I am currently building a binary classification model and have created an input file for svm-train. The input file has 453 lines, 4 No. features and 2 No. classes [0,1].
i.e
0 1:15.0 2:40.0 3:30.0 4:15.0 1 1:22.73 2:40.91 3:36.36 4:0.0 1 1:31.82 2:27.27 3:22.73 4:18.18 0 1:22.73 2:13.64 3:36.36 4:27.27 1 1:30.43 2:39.13 3:13.04 4:17.39 ......................
My problem is that when I count the number of lines in the output model generated by svm-train, it has 12 fewer lines than that of the input file. The line count here shows 450, although there are also 9 lines at the beginning showing the various parameters generated i.e.
svm_type c_svc kernel_type rbf gamma 1 nr_class 2 total_sv 441 rho -0.156449 label 0 1 nr_sv 228 213 SV
Therefore 12 lines in total from the original input of 453 have gone. I am new to svm and was hoping that someone could shed some light on why this might have happened?
Thanks in advance
Do you know what the output file is supposed to be/contain ? This depends on the software implementation you're using and not telling us. My guess is that it contains the model and hence the vectors are the support vectors. If so, this means that your model needs almost all the training data to represent the training set which suggests there's room for improvement or that there's not much structure in the data.
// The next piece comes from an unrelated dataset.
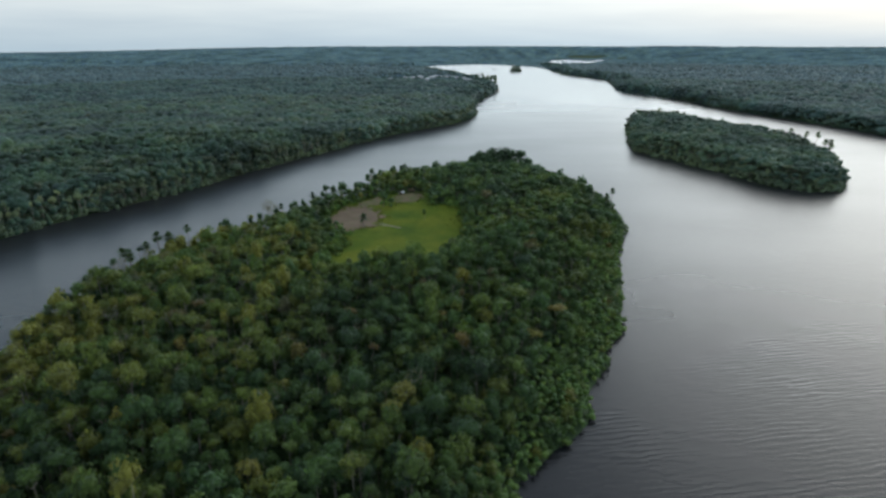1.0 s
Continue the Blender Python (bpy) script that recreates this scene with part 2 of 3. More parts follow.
# ---------------------------------------------------------------- plan of the river
def smooth_loop(points, steps=5):
    p = np.array(points, float)
    a, b, c, d = np.roll(p, 1, 0), p, np.roll(p, -1, 0), np.roll(p, -2, 0)
    out = []
    for i in range(steps):
        t = i / steps
        out.append(0.5 * (2 * b + (c - a) * t + (2 * a - 5 * b + 4 * c - d) * t * t + (3 * b - a - 3 * c + d) * t ** 3))
    return np.stack(out, 1).reshape(-1, 2)


WEST_BANK = [(-350, -300), (-325, 0), (-300, 180), (-266, 325), (-246, 375), (-224, 415), (-203, 455), (-180, 518), (-150, 580),
             (-115, 655), (-66, 750), (-15, 822), (28, 895), (44, 985), (48, 1110), (70, 1250), (108, 1430), (124, 1520), (122, 1620),
             (104, 1760), (60, 1950), (8, 2200), (-60, 2480), (-260, 2700), (-900, 2950), (-2000, 3100)]
WEST_EDGE = [(-5600, 3300), (-5600, -300), (-5600, -5600), (-500, -5600), (-420, -2000)]
EAST_BANK = [(-5600, 3380), (-2000, 3175), (-900, 3030), (-430, 2900), (-220, 3010), (-82, 3262), (60, 3400), (188, 3488), (330, 3290), (455, 2960),
             (440, 2573), (436, 2238), (494, 1943), (446, 1620), (415, 1450), (466, 1240), (480, 1030), (508, 890), (528, 780),
             (534, 640), (556, 400), (600, 0), (660, -400), (760, -2000), (900, -5600)]
EAST_EDGE = [(5600, -5600), (5600, 5600), (0, 5600), (-5600, 5600)]
ISLAND = [(111, 374), (106, 345), (94, 316), (84, 277), (77, 244), (69, 220), (62, 208), (56, 196), (49, 181), (40, 160), (33, 148),
          (24, 138), (18, 130), (21, 112), (20, 80), (8, 30), (-10, -30), (-50, -75), (-95, -60), (-130, 0), (-148, 80), (-156, 150),
          (-160, 205), (-159, 245), (-152, 288), (-134, 314), (-108, 350), (-84, 398), (-62, 442), (-44, 476), (-12, 498), (18, 520),
          (42, 532), (62, 526), (80, 488), (98, 448), (110, 410)]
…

Yeah the output file is the model however, I now believe that in generating the model, it has removed lines whereby the labels and all the parameters are exactly the same. To explain............... My input is a set of miRNAs which have been classified as 1 and 0 depending on their involvement in a particular process or not (i.e 1=Yes & 0=No). The input file looks something like.......
0 1:22 2:30 3:14 4:16 1 1:26 2:15 3:17 4:25 0 1:22 2:30 3:14 4:16
Whereby, lines one and three are exactly the same and as a result will be removed from the output model. My question is then both why the output model would do this and how I can get around this (whilst using the same features)?
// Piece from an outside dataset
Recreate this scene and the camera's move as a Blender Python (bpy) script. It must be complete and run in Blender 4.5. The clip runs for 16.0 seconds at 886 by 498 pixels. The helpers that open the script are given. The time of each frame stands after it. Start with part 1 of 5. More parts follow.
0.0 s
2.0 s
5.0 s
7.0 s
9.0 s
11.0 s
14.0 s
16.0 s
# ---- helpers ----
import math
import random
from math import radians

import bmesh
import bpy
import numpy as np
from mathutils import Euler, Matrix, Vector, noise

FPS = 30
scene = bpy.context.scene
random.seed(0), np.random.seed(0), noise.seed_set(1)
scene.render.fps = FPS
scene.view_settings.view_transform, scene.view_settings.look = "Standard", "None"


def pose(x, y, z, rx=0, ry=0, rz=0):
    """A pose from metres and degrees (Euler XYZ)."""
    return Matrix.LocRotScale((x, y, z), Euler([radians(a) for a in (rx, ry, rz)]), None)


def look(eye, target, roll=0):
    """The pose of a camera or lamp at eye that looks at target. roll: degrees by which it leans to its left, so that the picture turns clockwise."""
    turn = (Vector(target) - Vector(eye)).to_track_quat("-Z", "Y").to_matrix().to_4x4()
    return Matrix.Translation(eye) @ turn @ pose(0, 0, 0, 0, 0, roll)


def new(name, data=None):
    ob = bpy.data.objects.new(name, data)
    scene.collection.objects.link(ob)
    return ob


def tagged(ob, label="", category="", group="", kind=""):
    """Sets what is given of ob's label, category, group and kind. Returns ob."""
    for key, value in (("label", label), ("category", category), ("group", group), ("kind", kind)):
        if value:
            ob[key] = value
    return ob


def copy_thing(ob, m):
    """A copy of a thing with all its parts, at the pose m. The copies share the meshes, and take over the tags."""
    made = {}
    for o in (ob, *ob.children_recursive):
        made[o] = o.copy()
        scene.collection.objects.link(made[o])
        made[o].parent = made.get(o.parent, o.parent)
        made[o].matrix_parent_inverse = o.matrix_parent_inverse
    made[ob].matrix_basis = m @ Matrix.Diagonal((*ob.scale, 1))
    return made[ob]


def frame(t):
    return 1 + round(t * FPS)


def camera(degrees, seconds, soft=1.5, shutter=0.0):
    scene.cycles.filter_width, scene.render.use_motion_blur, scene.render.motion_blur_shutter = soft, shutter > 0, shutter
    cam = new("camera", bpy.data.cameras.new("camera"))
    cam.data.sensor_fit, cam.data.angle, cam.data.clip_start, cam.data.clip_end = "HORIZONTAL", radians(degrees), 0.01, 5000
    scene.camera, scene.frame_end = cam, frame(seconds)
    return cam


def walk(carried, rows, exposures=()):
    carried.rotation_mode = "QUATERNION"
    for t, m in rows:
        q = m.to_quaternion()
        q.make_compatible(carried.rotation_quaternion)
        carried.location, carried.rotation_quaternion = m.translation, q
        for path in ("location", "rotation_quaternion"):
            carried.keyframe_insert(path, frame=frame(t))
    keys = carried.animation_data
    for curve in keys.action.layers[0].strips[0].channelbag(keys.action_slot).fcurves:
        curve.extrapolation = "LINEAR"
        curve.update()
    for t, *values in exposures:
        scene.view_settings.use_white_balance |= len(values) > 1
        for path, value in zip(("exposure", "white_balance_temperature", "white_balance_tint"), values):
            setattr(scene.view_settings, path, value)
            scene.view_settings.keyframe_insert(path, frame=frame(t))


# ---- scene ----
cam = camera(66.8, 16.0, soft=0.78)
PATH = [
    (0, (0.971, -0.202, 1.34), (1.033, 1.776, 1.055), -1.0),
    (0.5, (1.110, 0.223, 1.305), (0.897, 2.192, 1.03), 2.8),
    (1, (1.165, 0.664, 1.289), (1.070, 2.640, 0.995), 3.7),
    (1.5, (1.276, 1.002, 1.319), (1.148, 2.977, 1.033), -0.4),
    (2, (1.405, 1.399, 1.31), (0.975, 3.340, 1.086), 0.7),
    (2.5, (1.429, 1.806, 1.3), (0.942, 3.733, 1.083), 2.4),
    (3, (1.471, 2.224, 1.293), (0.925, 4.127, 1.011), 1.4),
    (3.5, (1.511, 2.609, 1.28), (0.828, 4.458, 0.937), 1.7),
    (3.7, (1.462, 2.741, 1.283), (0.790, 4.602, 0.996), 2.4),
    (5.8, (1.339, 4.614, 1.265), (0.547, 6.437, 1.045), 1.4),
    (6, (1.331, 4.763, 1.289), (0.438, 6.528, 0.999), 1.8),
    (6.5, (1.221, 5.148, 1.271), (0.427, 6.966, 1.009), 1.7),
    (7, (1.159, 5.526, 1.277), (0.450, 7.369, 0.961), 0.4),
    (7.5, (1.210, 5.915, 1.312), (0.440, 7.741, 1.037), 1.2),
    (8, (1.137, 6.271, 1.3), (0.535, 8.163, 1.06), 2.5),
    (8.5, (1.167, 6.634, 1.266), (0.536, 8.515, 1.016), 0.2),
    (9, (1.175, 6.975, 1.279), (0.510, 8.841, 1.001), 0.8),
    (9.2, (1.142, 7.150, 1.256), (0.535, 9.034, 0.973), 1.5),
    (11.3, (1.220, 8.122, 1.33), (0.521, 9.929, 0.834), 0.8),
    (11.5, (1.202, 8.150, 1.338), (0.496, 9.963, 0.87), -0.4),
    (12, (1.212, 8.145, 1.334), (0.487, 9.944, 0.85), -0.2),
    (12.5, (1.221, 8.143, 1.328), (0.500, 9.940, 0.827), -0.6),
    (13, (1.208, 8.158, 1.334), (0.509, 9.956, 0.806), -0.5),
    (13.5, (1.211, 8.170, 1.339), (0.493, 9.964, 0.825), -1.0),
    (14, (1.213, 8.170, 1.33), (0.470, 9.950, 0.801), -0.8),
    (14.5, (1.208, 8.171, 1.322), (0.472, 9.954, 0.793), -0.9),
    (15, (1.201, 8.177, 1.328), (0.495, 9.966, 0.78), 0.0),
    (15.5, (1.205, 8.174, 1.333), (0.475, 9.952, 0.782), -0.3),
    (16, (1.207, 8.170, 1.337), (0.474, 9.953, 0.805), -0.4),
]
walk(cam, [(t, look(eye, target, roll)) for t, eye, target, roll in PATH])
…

In the output line you gave, I noticed this: total_sv 441 which I think means that your model has 441 support vectors. If your training set had 453 vectors then 453 - 441 = 12 and there is nothing missing. I don't see why you would want to have the whole training set in the model. Now if your input has duplicates, they are usually removed (but again this is software dependent). So if the support vectors are the whole training set minus the duplicates, the model is probably not very good or your data doesn't have enough structure to separate the two classes. Also the formats of the input and output files depend on the software you're using.
My apologies, I don't follow what you are saying. The training set (input file) has 453 vectors and the model (output file) has 441 support vectors (i.e 453 - 12).
NOTE: These are not actually duplicates. Each vector of the input file is in fact a different miRNA, however the vectors that svm-train has removed when generating the output model do have identical labels and also identical values for each feature. My features are A,U,G & C percentage content of each individual miRNA.
Is there any way around the removal of these "duplicates"? as i will want to classify all the miRNAs. Or are you saying that the features (i.e A,U,G and C percentage content) are insufficient and i may need to use different features?
Now I don't understand what the problem is. Do you mean that the support vectors in the model are all identical ? I think it would be more useful if you told what software you use and showed what you've done. As a first step you could check whether nucleotide composition has any chance of separating the two classes. Because your data has only 4 dimensions, you could try visualizing the classes in a scatterplot matrix (e.g. the pairs() function in R) or in a MDS or PCA projection. Another consideration is that for compositional data, a transformation of the data (e.g. logratio) may be useful. This is because you have redundant information due to the constraint that the sum of the vector features is 100%.